When it comes to investing, one of the most important factors to consider is the ease of buying or selling an asset. After all, making profits is meaningless if you can't profit from it.
And in this post I want to refer to the liquidity of crypto assets, this refers to the ease of buying or selling a coin or token without causing significant price movements. It is influenced by the depth of the market, the depth of the order book and the bid-ask spread.
Why is liquidity so important?
The liquidity of cryptoassets plays a key role in reducing investment risk and facilitating smooth exit strategies for investors. Investors and traders prefer liquid crypto markets.

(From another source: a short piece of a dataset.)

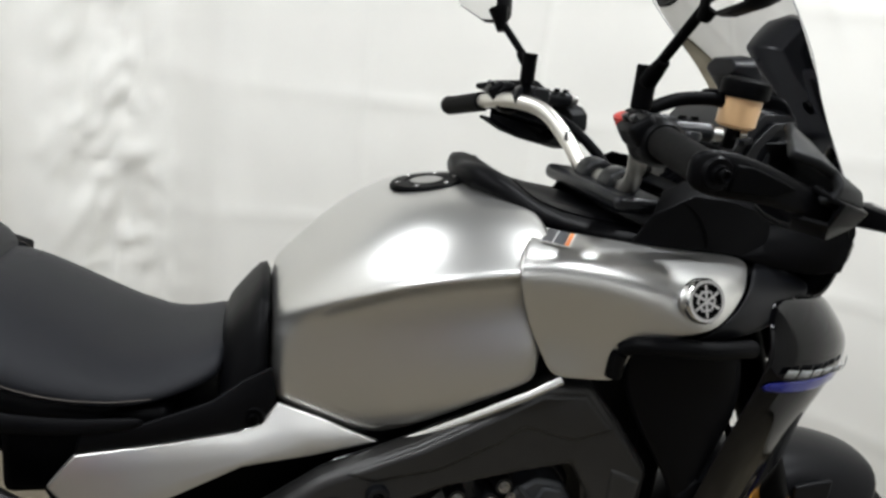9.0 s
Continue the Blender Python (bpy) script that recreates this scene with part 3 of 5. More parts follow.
# black trim over the tank front
part("tank_trim", body([
    (0.812, [(0, 1.176), (0.03, 1.182), (0.055, 1.180), (0.066, 1.170), (0.064, 1.148), (0, 1.148)]),
    (0.838, [(0, 1.178), (0.04, 1.188), (0.078, 1.186), (0.096, 1.172), (0.094, 1.146), (0, 1.146)]),
    (0.870, [(0, 1.166), (0.05, 1.176), (0.092, 1.174), (0.116, 1.154), (0.116, 1.128), (0, 1.128)]),
    (0.905, [(0, 1.146), (0.06, 1.154), (0.104, 1.150), (0.132, 1.132), (0.136, 1.112), (0, 1.110)]),
    (0.960, [(0, 1.132), (0.06, 1.140), (0.112, 1.136), (0.148, 1.126), (0.154, 1.108), (0, 1.100)]),
    (1.060, [(0, 1.120), (0.06, 1.128), (0.118, 1.124), (0.150, 1.116), (0.156, 1.098), (0, 1.090)]),
    (1.200, [(0, 1.108), (0.06, 1.114), (0.116, 1.112), (0.144, 1.104), (0.148, 1.088), (0, 1.080)]),
]), "satin", bike, "satin black trim over the tank front", sub=1)
both("trim_line", tube([(0.868, -0.093, 1.1745), (0.905, -0.105, 1.1505), (0.960, -0.113, 1.1365), (1.060, -0.119, 1.1245), (1.190, -0.117, 1.1125)], 0.0012, 6), "dark", bike, "thin seam along the tank trim")
# steering nacelle behind the screen under the bar
both("nacelle", sheet([
    [(1.020, -0.152, 1.112), (1.075, -0.154, 1.110), (1.140, -0.152, 1.106), (1.225, -0.150, 1.098)],
    [(1.044, -0.150, 1.150), (1.100, -0.152, 1.178), (1.160, -0.150, 1.174), (1.225, -0.146, 1.158)],
    [(1.072, -0.118, 1.176), (1.110, -0.120, 1.195), (1.160, -0.116, 1.188), (1.225, -0.112, 1.172)]]), "satin", bike, "faceted black inner panel", solid=0.004, bevel=0.005, segs=3)
both("nacelle_seam", tube([(1.085, -0.1540, 1.171), (1.108, -0.1560, 1.155), (1.125, -0.1562, 1.130), (1.130, -0.1562, 1.112)], 0.0012, 6), "dark", bike, "fine panel joint")

# side covers carrying the round emblem
cover_rows = [
    [(0.862, -0.190, 1.123), (0.903, -0.142, 1.122), (0.955, -0.146, 1.119), (1.035, -0.147, 1.110), (1.117, -0.147, 1.105), (1.205, -0.146, 1.100)],
    [(0.842, -0.232, 1.096), (0.895, -0.220, 1.114), (0.960, -0.212, 1.111), (1.040, -0.214, 1.098), (1.115, -0.205, 1.093), (1.185, -0.178, 1.088)],
    [(0.846, -0.229, 1.070), (0.900, -0.236, 1.078), (0.965, -0.242, 1.077), (1.035, -0.250, 1.073), (1.100, -0.246, 1.070), (1.160, -0.216, 1.070)],
    [(0.872, -0.208, 1.018), (0.922, -0.206, 1.020), (0.970, -0.218, 1.026), (1.022, -0.244, 1.034), (1.075, -0.252, 1.036), (1.118, -0.246, 1.042)],
    [(0.886, -0.206, 0.996), (0.930, -0.203, 0.994), (0.972, -0.212, 1.000), (1.014, -0.234, 1.010), (1.056, -0.247, 1.020), (1.096, -0.248, 1.029)]]
tail_rows = [cover_rows[4][:4],
    [(0.900, -0.206, 0.972), (0.938, -0.204, 0.968), (0.975, -0.208, 0.972), (1.008, -0.221, 0.978)],
    [(0.914, -0.208, 0.949), (0.945, -0.207, 0.945), (0.980, -0.209, 0.944), (1.009, -0.213, 0.944)]]
cover = join(sheet(cover_rows), sheet(tail_rows))
bmesh.ops.remove_doubles(cover, verts=cover.verts[:], dist=1e-4)
both("side_cover", cover, "silver", bike, "matte silver tank side cover", sub=2, solid=0.006)
both("side_cover_nose", sheet([
    [(1.098, -0.248, 1.029), (1.120, -0.246, 1.042), (1.162, -0.217, 1.070), (1.187, -0.179, 1.088), (1.207, -0.148, 1.099)],
    [(1.090, -0.246, 1.020), (1.150, -0.238, 1.032), (1.205, -0.212, 1.050), (1.240, -0.182, 1.070), (1.262, -0.152, 1.086)],
    [(1.075, -0.240, 1.012), (1.150, -0.234, 1.014), (1.225, -0.206, 1.026), (1.275, -0.182, 1.048), (1.310, -0.160, 1.070)]]), "grey", bike, "dark grey nose of the side cover", sub=2, solid=0.006)
for s in (-1, 1):
    n = Vector((0.10, -1, 0.30)).normalized()
    if s > 0:
        n.y = -n.y
    c = Vector((1.074, 0.256 * s, 1.072))
    q = Vector((0, 0, 1)).rotation_difference(n)
    m = Matrix.Translation(c) @ q.to_matrix().to_4x4()
    em = part("emblem", moved(lathe([(0, 0.0005), (0.021, 0.0005), (0.0215, 0.004), (0.0255, 0.004), (0.028, 0.0), (0.028, -0.010), (0, -0.010)], (0, 0, 0), "z", 40), m), "chrome", bike, "round chrome tank emblem")
    part("emblem_field", moved(lathe([(0, 0.0014), (0.0212, 0.0014), (0.0212, 0.0)], (0, 0, 0), "z", 40), m), "dark", em, "black emblem ground")
    for k in range(3):
        arm = [(-0.0017, -0.020), (0.0017, -0.020), (0.0017, 0.020), (-0.0017, 0.020)]
        bar = raw([(x, y, z) for z in (0.001 + 0.0004 * k, 0.003 + 0.0004 * k) for x, y in arm], [(3, 2, 1, 0), (4, 5, 6, 7), (0, 1, 5, 4), (1, 2, 6, 5), (2, 3, 7, 6), (3, 0, 4, 7)])
        part("emblem_bar", moved(bar, m @ pose(0, 0, 0, 0, 0, 60 * k + 10)), "chrome", em, "chrome star bar")
    for k in range(6):
        part("emblem_prong", moved(box(-0.0065, 0.0065, 0.0095, 0.0125, 0.001, 0.0028), m @ pose(0, 0, 0, 0, 0, 60 * k + 10)), "chrome", em, "chrome prong")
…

The more liquidity an asset has, the more stable and less volatile it tends to be. A liquid market means that buyers and sellers are always ready to transact, allowing them to buy and sell digital assets whenever they prefer and take advantage of trading opportunities.
In cryptocurrencies, for example, the liquidity of Bitcoin and ETH are the highest since they have many active buyers and sellers, which allows for fast and fair trade execution. This causes their prices to change less. Today, many people consider Bitcoin digital gold to be a safe haven that will eventually replace real gold. And all this is thanks to its large market share and liquidity.